The fall network schedule indicates that things have largely remained the same. UPN, for example, is airing all of its African American-oriented sitcoms sitcoms (The Parkers, One on One, Girlfriends and Half and Half) in a two-hour block on Monday nights. Those shows account for half of the network's primetime offerings (UPN only needs eight shows to fill three nights; Thursday is devoted to WWE Smackdown and Friday is movie night).

But is this concentration ideal for viewers? Not quite, according to Hunt.

"In a way, this [ghettoization] is creating this segregated television audience that works against this notion of living in an integrated society where everyone's sort of living together with one another and understanding and appreciating the diversity of what we have here," Hunt said.

"Instead, there's this assumption made by programmers and people who are putting these shows together that somehow we have to niche market to an individual group, and we can't come together and enjoy the same things," he added.

And in a move that's drawn criticism from viewers and from the shows' stars, ABC and FOX have placed their African American family sitcoms, My Wife and Kids and The Bernie Mac Show, respectively, in direct competition with each other -- at 8 p.m. on Wednesdays. This programming decision forces viewers to choose between two critically acclaimed black sitcoms, or at least requires them to remember to set their VCR.

Getting out of the TV ghetto

In the SAG study, Hunt describes two types of programming that are relevant to this discussion: "resourceful" programming -- shows that manage to use a diverse cast and to do well; and "missed opportunity" -- shows that didn't even try to diversify.
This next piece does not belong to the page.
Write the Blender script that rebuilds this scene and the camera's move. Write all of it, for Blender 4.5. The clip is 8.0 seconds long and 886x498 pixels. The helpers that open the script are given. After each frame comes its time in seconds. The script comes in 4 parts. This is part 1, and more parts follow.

"There are a lot of shows on TV that do well, are in the top 10, and have diverse casts, and we highlight those in our report," Hunt said. "The Practice was an example of a show that was highly rated in 1999 and had a very diverse cast and had the African American characters in important, lead roles in many episodes, where they were the hero or heroine of the episode and got a lot of screen time and the show did extremely well in the ratings."

"Lots of shows could do that, but they don't even try," Hunt continued. "Or they have this unspoken rule-of-thumb that says 'the more people of color we put on the show, the less marketable that show will be to the broader (i.e. white) audience, which I think is faulty logic, and there are plenty of counter-examples to disprove the assumption."

Indeed, shows like The Practice beg the question of why other dramas and comedies have not integrated African American characters into their own narratives. It's hard to understand why, for example, Joey and Chandler couldn't have at least one close black Friend as a series regular; or why, in cosmopolitan New York City, the ladies of Sex and the City rarely date African American men and have no African American girlfriends or coworkers; or why we don't see more complex African American characters on TV -- characters like Six Feet Under's Keith, a black, gay cop with some anger management issues, whose portrayal is one of the main reasons viewers tune into the show, or any one of several characters from The Wire.

Hunt notes that it requires more than just getting African American actors on screen at any given moment -- though that does matter. And it requires more than "creating shows for black people" and then relegating those shows to secondary networks. Achieving programming diversity is about creating characters and scenarios in which black characters are portrayed as more than the villain/gangsta or comic sidekick/helper or incidental neighbor. In other words, it's about creating representations that reflect, in some meaningful way, the culture at large.